Build Your First Extension¶
Extensions let you run custom automation anywhere while interacting with Kiket through secure APIs and events. This quickstart creates a webhook service that posts Slack notifications when high-priority issues appear.
1. Generate a Manifest¶
Create .kiket/manifest.yaml in your repository:
model_version: "1.0"
extension:
id: com.example.slack-notifier
name: Slack Notifier
version: 1.0.0
delivery: http
callback:
url: ${EXTENSION_BASE_URL}
secret: env.KIKET_WEBHOOK_SECRET
configuration:
SLACK_WEBHOOK_URL:
type: string
secret: true
required: true
label: Slack Webhook URL
description: Incoming webhook for Slack channel
hooks:
- issue.created
permissions:
- read:issues
- read:projects
Commit and push. During the next sync Kiket validates the manifest and exposes it in the Extensions UI.
2. Register the Extension¶
- Visit Project → Extensions → Add Extension.
- Pick the manifest that just synced and click Install.
- Provide the Slack webhook URL. The value is stored encrypted.
3. Build the Endpoint¶
Use the Kiket SDK for your language. Here's a Ruby example:
require 'kiket_sdk'
require 'net/http'
require 'json'
sdk = KiketSDK.new
sdk.webhook('issue.created', version: 'v1') do |payload, context|
issue = payload['issue']
# Skip non-high priority issues
next { ok: true } unless issue['priority'] == 'high'
# Get Slack webhook URL (per-org config with ENV fallback)
slack_url = context[:secret].call('SLACK_WEBHOOK_URL')
# Post to Slack
uri = URI(slack_url)
Net::HTTP.post(
uri,
{ text: "High priority issue created: #{issue['title']} (#{issue['url']})" }.to_json,
'Content-Type' => 'application/json'
)
{ ok: true }
end
sdk.run!(port: 9292)
Python Version¶
from kiket_sdk import KiketSDK
import httpx
sdk = KiketSDK()
@sdk.webhook("issue.created", version="v1")
def handle_issue_created(payload, context):
issue = payload.get("issue", {})
# Skip non-high priority issues
if issue.get("priority") != "high":
return {"ok": True}
# Get Slack webhook URL (per-org config with ENV fallback)

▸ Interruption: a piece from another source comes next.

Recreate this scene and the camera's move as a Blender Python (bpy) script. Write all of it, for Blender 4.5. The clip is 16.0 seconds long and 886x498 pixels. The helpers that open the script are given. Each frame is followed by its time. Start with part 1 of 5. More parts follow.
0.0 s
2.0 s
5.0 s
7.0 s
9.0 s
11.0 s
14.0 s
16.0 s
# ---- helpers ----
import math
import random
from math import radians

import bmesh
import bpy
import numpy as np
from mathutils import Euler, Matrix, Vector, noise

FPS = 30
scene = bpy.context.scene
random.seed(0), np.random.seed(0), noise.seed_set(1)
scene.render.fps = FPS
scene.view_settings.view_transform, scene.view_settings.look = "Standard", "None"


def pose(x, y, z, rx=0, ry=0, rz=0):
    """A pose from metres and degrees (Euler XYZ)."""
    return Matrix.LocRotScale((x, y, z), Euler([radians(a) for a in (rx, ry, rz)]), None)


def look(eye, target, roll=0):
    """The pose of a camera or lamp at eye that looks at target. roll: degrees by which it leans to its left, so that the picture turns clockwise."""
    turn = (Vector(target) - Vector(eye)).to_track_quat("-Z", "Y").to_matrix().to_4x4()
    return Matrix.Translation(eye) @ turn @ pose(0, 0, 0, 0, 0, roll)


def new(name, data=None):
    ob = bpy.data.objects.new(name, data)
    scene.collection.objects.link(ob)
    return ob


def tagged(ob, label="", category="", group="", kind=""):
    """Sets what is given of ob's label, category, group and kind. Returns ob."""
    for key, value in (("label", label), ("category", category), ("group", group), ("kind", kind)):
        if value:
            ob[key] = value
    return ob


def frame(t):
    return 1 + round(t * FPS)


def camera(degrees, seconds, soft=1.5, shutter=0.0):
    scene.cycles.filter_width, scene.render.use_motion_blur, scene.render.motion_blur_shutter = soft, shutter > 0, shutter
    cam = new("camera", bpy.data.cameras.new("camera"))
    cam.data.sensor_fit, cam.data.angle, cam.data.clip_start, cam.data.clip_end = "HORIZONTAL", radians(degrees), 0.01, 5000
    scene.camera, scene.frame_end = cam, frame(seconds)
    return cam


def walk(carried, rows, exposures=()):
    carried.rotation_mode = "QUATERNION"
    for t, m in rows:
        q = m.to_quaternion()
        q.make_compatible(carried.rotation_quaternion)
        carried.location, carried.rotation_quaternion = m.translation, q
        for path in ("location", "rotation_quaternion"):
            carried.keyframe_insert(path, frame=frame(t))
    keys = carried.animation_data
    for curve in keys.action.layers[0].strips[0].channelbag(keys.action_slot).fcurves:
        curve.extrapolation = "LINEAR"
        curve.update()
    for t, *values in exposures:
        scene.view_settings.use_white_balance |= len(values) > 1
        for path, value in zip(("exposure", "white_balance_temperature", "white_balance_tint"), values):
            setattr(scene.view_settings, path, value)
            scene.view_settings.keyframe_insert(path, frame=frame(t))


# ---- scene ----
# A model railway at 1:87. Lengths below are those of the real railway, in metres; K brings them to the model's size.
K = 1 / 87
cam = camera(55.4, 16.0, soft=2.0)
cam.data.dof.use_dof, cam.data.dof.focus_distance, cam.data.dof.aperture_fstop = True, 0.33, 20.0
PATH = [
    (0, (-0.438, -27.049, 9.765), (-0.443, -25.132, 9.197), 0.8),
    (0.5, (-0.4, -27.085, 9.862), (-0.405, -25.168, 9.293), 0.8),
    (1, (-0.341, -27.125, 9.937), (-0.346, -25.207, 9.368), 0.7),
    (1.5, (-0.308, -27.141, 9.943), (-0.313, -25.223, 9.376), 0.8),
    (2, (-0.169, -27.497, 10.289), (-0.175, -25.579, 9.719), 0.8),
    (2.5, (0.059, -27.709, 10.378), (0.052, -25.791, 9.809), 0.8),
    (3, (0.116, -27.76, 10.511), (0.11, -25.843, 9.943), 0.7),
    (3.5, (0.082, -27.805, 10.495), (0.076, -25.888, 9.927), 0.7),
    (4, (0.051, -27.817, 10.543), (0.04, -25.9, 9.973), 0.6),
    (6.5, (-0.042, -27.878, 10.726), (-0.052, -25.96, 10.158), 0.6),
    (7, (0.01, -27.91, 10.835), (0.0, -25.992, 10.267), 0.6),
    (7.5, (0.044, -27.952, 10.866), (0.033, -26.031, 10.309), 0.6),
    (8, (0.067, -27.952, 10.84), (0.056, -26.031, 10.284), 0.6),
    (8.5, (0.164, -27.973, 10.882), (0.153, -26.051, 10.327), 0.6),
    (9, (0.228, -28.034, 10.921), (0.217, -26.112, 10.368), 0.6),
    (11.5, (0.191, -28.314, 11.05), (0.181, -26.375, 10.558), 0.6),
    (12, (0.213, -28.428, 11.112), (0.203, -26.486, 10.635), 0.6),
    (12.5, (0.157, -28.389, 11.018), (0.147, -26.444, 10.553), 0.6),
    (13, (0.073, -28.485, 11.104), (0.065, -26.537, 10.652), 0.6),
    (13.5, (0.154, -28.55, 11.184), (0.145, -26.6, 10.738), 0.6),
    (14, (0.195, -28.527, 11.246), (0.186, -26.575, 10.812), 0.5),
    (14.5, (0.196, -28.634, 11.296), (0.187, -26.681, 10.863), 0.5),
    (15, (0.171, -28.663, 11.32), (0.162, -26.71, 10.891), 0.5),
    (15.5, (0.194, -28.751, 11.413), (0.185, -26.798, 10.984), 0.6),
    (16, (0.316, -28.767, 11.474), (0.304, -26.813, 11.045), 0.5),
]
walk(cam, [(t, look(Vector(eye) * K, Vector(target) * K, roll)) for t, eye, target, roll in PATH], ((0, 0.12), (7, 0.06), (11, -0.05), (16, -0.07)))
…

slack_url = context.secret("SLACK_WEBHOOK_URL")
# Post to Slack
httpx.post(slack_url, json={
"text": f"High priority issue created: {issue['title']} ({issue['url']})"
})
return {"ok": True}
if __name__ == "__main__":
sdk.run(port=9292)
Deploy anywhere you like (Cloud Run, Vercel, Fly.io). The SDK handles signature verification, authentication, and telemetry automatically.
4. Subscribe to Events¶
When the extension is installed Kiket sends events defined in the manifest. Confirm delivery in Project → Extensions → Activity. Retries follow exponential backoff and signatures use HMAC with the project's extension secret.
5. Iterate¶
- Add additional handlers (e.g.,
issue.transitioned) - Use
context[:endpoints]to comment back on issues or update metadata - Use
context[:secret].call('KEY')for multi-tenant secret access - Package the extension for other teams by publishing to the marketplace (see Extensions → Publishing)
SDK Benefits¶
Using the SDK provides:
| Feature | SDK | Manual |
|---|---|---|
| Signature verification | Automatic | Manual HMAC |
| Runtime tokens | Automatic | Manual extraction |
| Secret resolution | Multi-tenant + ENV fallback | ENV only |
| Telemetry | Automatic | None |
| Error handling | Standardized | Custom |
Next Steps¶
- SDK Migration Guide - Migrate existing extensions
- Ruby SDK Quickstart - Deep dive into Ruby SDK
- Python SDK Quickstart - Deep dive into Python SDK
- Building Extensions - Full extension lifecycle guide
You have now shipped your first extension and connected external tooling to Kiket's workflow engine.